- DATA LINES -
+++++

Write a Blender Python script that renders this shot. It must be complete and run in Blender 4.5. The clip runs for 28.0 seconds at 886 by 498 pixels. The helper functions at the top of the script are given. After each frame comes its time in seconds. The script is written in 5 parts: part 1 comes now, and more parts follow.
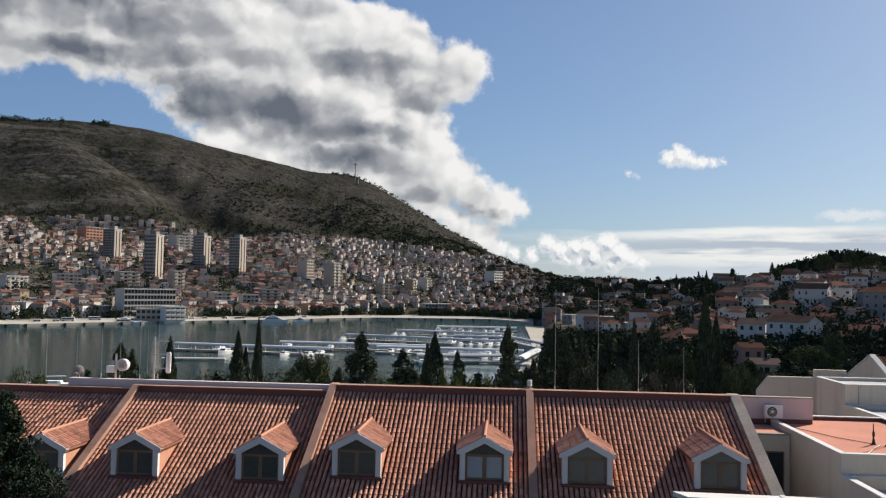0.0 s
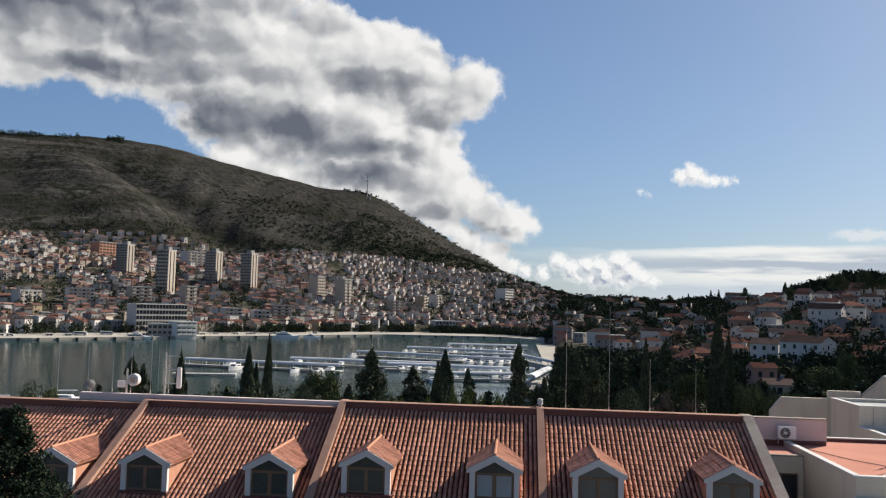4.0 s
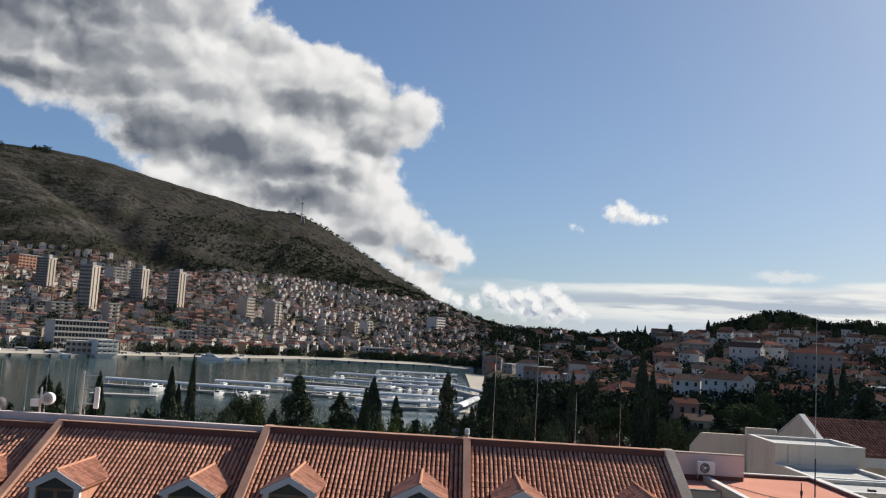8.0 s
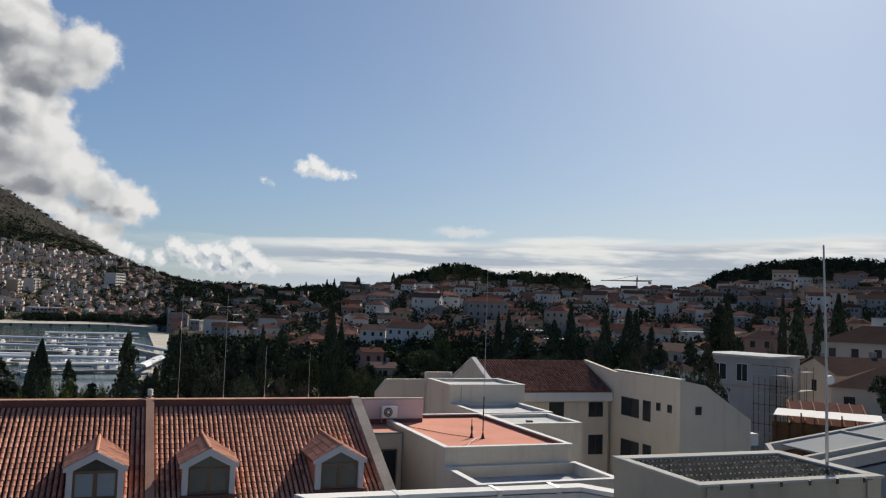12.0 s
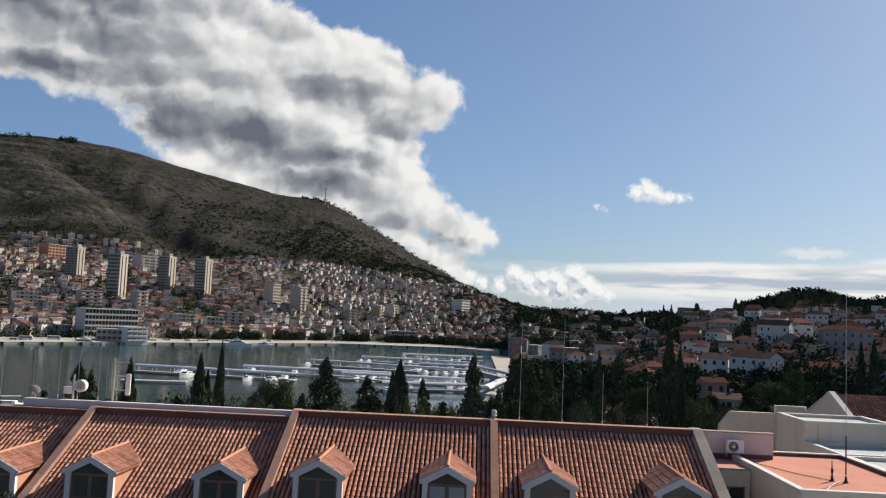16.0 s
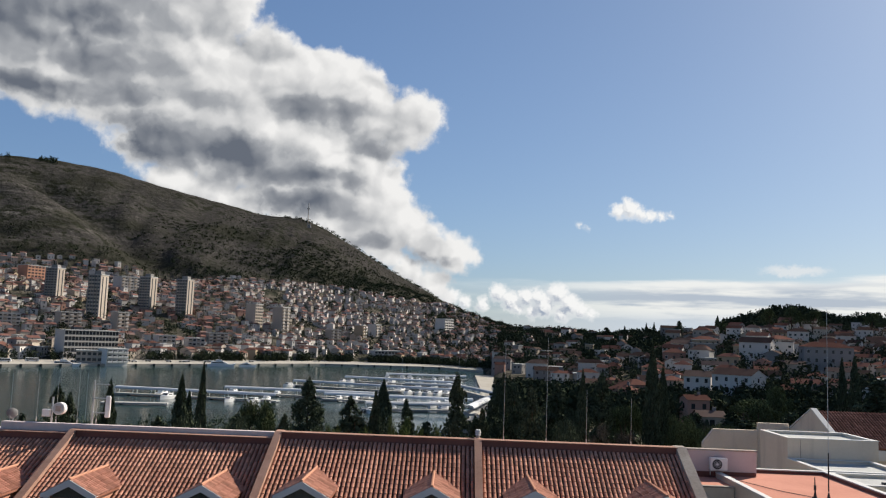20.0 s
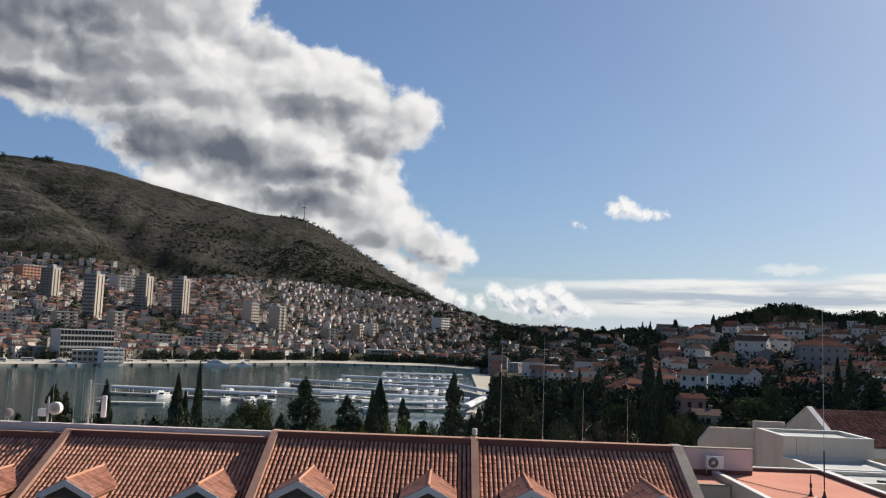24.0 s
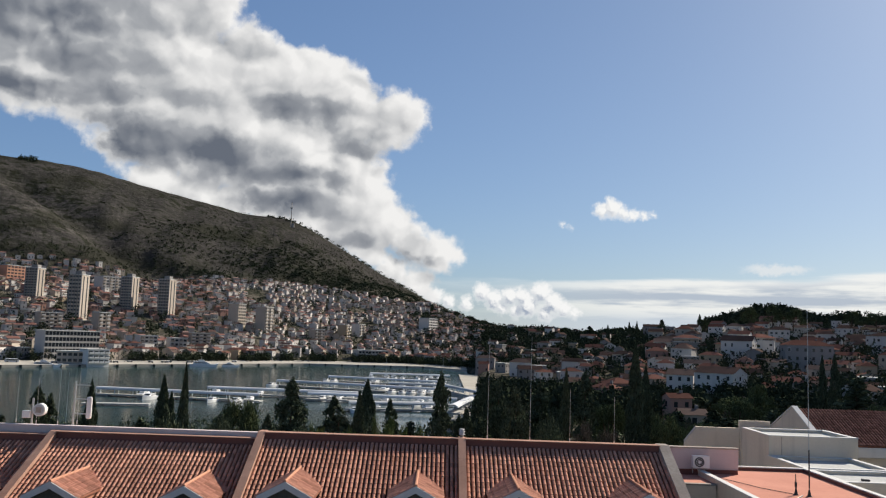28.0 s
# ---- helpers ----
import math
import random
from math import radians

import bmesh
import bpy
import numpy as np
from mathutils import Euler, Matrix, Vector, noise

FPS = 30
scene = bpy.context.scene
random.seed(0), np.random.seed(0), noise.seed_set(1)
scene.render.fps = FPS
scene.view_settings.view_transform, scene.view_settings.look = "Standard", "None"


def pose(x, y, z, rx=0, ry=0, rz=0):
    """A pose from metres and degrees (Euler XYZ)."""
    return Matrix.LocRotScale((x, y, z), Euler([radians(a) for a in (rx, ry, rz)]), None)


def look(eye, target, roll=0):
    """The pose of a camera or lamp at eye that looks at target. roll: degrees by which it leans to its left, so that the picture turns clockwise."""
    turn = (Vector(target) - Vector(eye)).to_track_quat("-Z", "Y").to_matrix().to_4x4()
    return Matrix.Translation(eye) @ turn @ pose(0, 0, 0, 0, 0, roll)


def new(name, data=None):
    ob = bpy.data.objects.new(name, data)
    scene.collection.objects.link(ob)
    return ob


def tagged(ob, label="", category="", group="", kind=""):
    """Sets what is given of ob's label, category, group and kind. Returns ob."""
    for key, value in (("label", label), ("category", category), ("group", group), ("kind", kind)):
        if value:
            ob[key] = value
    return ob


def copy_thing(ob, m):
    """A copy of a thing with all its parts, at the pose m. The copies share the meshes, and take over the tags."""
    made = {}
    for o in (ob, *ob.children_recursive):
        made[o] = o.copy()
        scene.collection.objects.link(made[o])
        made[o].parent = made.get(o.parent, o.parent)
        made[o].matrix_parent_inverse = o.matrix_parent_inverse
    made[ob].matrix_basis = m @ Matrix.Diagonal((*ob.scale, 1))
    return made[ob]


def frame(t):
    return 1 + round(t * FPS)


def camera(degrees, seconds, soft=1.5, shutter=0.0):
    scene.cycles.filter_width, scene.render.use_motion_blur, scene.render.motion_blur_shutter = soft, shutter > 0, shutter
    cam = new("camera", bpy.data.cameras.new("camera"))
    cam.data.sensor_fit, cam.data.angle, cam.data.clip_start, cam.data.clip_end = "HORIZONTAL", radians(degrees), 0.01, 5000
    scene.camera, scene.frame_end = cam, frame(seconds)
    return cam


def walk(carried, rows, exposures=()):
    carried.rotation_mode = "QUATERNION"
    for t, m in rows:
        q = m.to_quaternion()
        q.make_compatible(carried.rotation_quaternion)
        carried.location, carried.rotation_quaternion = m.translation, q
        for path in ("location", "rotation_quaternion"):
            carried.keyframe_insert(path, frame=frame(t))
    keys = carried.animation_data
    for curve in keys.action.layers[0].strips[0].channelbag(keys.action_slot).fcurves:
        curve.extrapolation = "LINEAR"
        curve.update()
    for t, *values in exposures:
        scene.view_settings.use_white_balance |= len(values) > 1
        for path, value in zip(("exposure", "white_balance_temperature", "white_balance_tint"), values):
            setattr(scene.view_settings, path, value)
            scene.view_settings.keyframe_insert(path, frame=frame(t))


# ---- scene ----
# ================= camera and walk =================
EYE = Vector((0.0, 0.0, 25.0))
cam = camera(55.98, 28.0, soft=1.2)
TURNS = [
    (0, 92.755, -1.100, 4.220),
    (0.5, 93.545, -1.084, 5.631),
    (1, 94.165, -1.292, 7.730),
    (1.5, 94.194, -1.079, 12.598),
    (2, 94.057, -1.042, 17.004),
    (2.5, 93.976, -1.397, 16.511),
    (3, 94.039, -1.551, 11.234),
    (3.5, 94.022, -1.394, 6.492),
    (4, 93.917, -1.532, 4.962),
    (4.5, 93.772, -2.674, 4.068),
    (6.5, 92.911, -2.703, 4.991),
    (7, 93.823, -3.046, 4.919),
    (7.5, 95.603, -2.916, 4.290),
    (8, 96.004, -3.400, 0.222),
    (8.5, 95.864, -3.304, -8.104),
    (9, 95.693, -3.220, -16.110),
    (9.5, 95.224, -2.784, -21.498),
    (10, 94.539, -2.318, -23.242),
    (10.5, 94.032, -2.030, -22.975),
    (11, 93.812, -2.092, -22.350),
    (11.5, 93.899, -2.165, -21.935),
    (13.5, 93.704, -1.554, -12.129),
    (14, 94.118, -1.662, -8.220),
    (14.5, 94.487, -1.847, -4.811),
    (15, 94.491, -2.391, -1.538),
    (15.5, 94.358, -2.594, 0.738),
    (16, 94.729, -2.515, 1.952),
    (16.5, 95.185, -2.320, 2.211),
    (17, 95.430, -2.356, 2.196),
    (17.5, 95.529, -2.411, 2.031),
    (18, 95.653, -2.408, 1.785),
    (18.5, 95.895, -2.308, 1.416),
    (19, 96.124, -2.440, 0.883),
    (19.5, 96.123, -2.307, 0.736),
    (20, 96.090, -2.169, 0.817),
    (20.5, 96.206, -2.059, 0.996),
    (21, 96.208, -1.968, 1.067),
    (21.5, 96.118, -2.123, 0.837),
    (23.5, 95.940, -2.129, 0.522),
    (24, 96.030, -2.073, 0.574),
    (24.5, 95.880, -2.066, 0.481),
    (25, 95.649, -2.102, 0.073),
    (25.5, 95.735, -2.143, -0.193),
    (26, 95.903, -2.071, -0.214),
    (26.5, 95.811, -1.992, -0.141),
    (27, 95.687, -2.006, -0.041),
    (27.5, 95.765, -1.957, -0.101),
    (28, 96.087, -1.994, -0.288),
]
walk(cam, [(t, pose(0, 0, 25.0, rx, ry, rz)) for t, rx, ry, rz in TURNS],
     [(0.0, 0.85), (7.5, 0.85), (9.0, 0.68), (11.5, 0.66), (14.0, 0.73), (16.0, 0.84), (28.0, 0.84)])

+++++

- WHAT THE TASK REQUIRES -
Repeat the material above in full and exactly, apart from the pictures.

- THE COMPLETED TASK -
Write a Blender Python script that renders this shot. It must be complete and run in Blender 4.5. The clip runs for 28.0 seconds at 886 by 498 pixels. The helper functions at the top of the script are given. After each frame comes its time in seconds. The script is written in 5 parts: part 1 comes now, and more parts follow.
0.0 s
4.0 s
8.0 s
12.0 s
16.0 s
20.0 s
24.0 s
28.0 s
# ---- helpers ----
import math
import random
from math import radians

import bmesh
import bpy
import numpy as np
from mathutils import Euler, Matrix, Vector, noise

FPS = 30
scene = bpy.context.scene
random.seed(0), np.random.seed(0), noise.seed_set(1)
scene.render.fps = FPS
scene.view_settings.view_transform, scene.view_settings.look = "Standard", "None"


def pose(x, y, z, rx=0, ry=0, rz=0):
    """A pose from metres and degrees (Euler XYZ)."""
    return Matrix.LocRotScale((x, y, z), Euler([radians(a) for a in (rx, ry, rz)]), None)


def look(eye, target, roll=0):
    """The pose of a camera or lamp at eye that looks at target. roll: degrees by which it leans to its left, so that the picture turns clockwise."""
    turn = (Vector(target) - Vector(eye)).to_track_quat("-Z", "Y").to_matrix().to_4x4()
    return Matrix.Translation(eye) @ turn @ pose(0, 0, 0, 0, 0, roll)


def new(name, data=None):
    ob = bpy.data.objects.new(name, data)
    scene.collection.objects.link(ob)
    return ob


def tagged(ob, label="", category="", group="", kind=""):
    """Sets what is given of ob's label, category, group and kind. Returns ob."""
    for key, value in (("label", label), ("category", category), ("group", group), ("kind", kind)):
        if value:
            ob[key] = value
    return ob


def copy_thing(ob, m):
    """A copy of a thing with all its parts, at the pose m. The copies share the meshes, and take over the tags."""
    made = {}
    for o in (ob, *ob.children_recursive):
        made[o] = o.copy()
        scene.collection.objects.link(made[o])
        made[o].parent = made.get(o.parent, o.parent)
        made[o].matrix_parent_inverse = o.matrix_parent_inverse
    made[ob].matrix_basis = m @ Matrix.Diagonal((*ob.scale, 1))
    return made[ob]


def frame(t):
    return 1 + round(t * FPS)


def camera(degrees, seconds, soft=1.5, shutter=0.0):
    scene.cycles.filter_width, scene.render.use_motion_blur, scene.render.motion_blur_shutter = soft, shutter > 0, shutter
    cam = new("camera", bpy.data.cameras.new("camera"))
    cam.data.sensor_fit, cam.data.angle, cam.data.clip_start, cam.data.clip_end = "HORIZONTAL", radians(degrees), 0.01, 5000
    scene.camera, scene.frame_end = cam, frame(seconds)
    return cam


def walk(carried, rows, exposures=()):
    carried.rotation_mode = "QUATERNION"
    for t, m in rows:
        q = m.to_quaternion()
        q.make_compatible(carried.rotation_quaternion)
        carried.location, carried.rotation_quaternion = m.translation, q
        for path in ("location", "rotation_quaternion"):
            carried.keyframe_insert(path, frame=frame(t))
    keys = carried.animation_data
    for curve in keys.action.layers[0].strips[0].channelbag(keys.action_slot).fcurves:
        curve.extrapolation = "LINEAR"
        curve.update()
    for t, *values in exposures:
        scene.view_settings.use_white_balance |= len(values) > 1
        for path, value in zip(("exposure", "white_balance_temperature", "white_balance_tint"), values):
            setattr(scene.view_settings, path, value)
            scene.view_settings.keyframe_insert(path, frame=frame(t))


# ---- scene ----
# ================= camera and walk =================
EYE = Vector((0.0, 0.0, 25.0))
cam = camera(55.98, 28.0, soft=1.2)
TURNS = [
    (0, 92.755, -1.100, 4.220),
    (0.5, 93.545, -1.084, 5.631),
    (1, 94.165, -1.292, 7.730),
    (1.5, 94.194, -1.079, 12.598),
    (2, 94.057, -1.042, 17.004),
    (2.5, 93.976, -1.397, 16.511),
    (3, 94.039, -1.551, 11.234),
    (3.5, 94.022, -1.394, 6.492),
    (4, 93.917, -1.532, 4.962),
    (4.5, 93.772, -2.674, 4.068),
    (6.5, 92.911, -2.703, 4.991),
    (7, 93.823, -3.046, 4.919),
    (7.5, 95.603, -2.916, 4.290),
    (8, 96.004, -3.400, 0.222),
    (8.5, 95.864, -3.304, -8.104),
    (9, 95.693, -3.220, -16.110),
    (9.5, 95.224, -2.784, -21.498),
    (10, 94.539, -2.318, -23.242),
    (10.5, 94.032, -2.030, -22.975),
    (11, 93.812, -2.092, -22.350),
    (11.5, 93.899, -2.165, -21.935),
    (13.5, 93.704, -1.554, -12.129),
    (14, 94.118, -1.662, -8.220),
    (14.5, 94.487, -1.847, -4.811),
    (15, 94.491, -2.391, -1.538),
    (15.5, 94.358, -2.594, 0.738),
    (16, 94.729, -2.515, 1.952),
    (16.5, 95.185, -2.320, 2.211),
    (17, 95.430, -2.356, 2.196),
    (17.5, 95.529, -2.411, 2.031),
    (18, 95.653, -2.408, 1.785),
    (18.5, 95.895, -2.308, 1.416),
    (19, 96.124, -2.440, 0.883),
    (19.5, 96.123, -2.307, 0.736),
    (20, 96.090, -2.169, 0.817),
    (20.5, 96.206, -2.059, 0.996),
    (21, 96.208, -1.968, 1.067),
    (21.5, 96.118, -2.123, 0.837),
    (23.5, 95.940, -2.129, 0.522),
    (24, 96.030, -2.073, 0.574),
    (24.5, 95.880, -2.066, 0.481),
    (25, 95.649, -2.102, 0.073),
    (25.5, 95.735, -2.143, -0.193),
    (26, 95.903, -2.071, -0.214),
    (26.5, 95.811, -1.992, -0.141),
    (27, 95.687, -2.006, -0.041),
    (27.5, 95.765, -1.957, -0.101),
    (28, 96.087, -1.994, -0.288),
]
walk(cam, [(t, pose(0, 0, 25.0, rx, ry, rz)) for t, rx, ry, rz in TURNS],
     [(0.0, 0.85), (7.5, 0.85), (9.0, 0.68), (11.5, 0.66), (14.0, 0.73), (16.0, 0.84), (28.0, 0.84)])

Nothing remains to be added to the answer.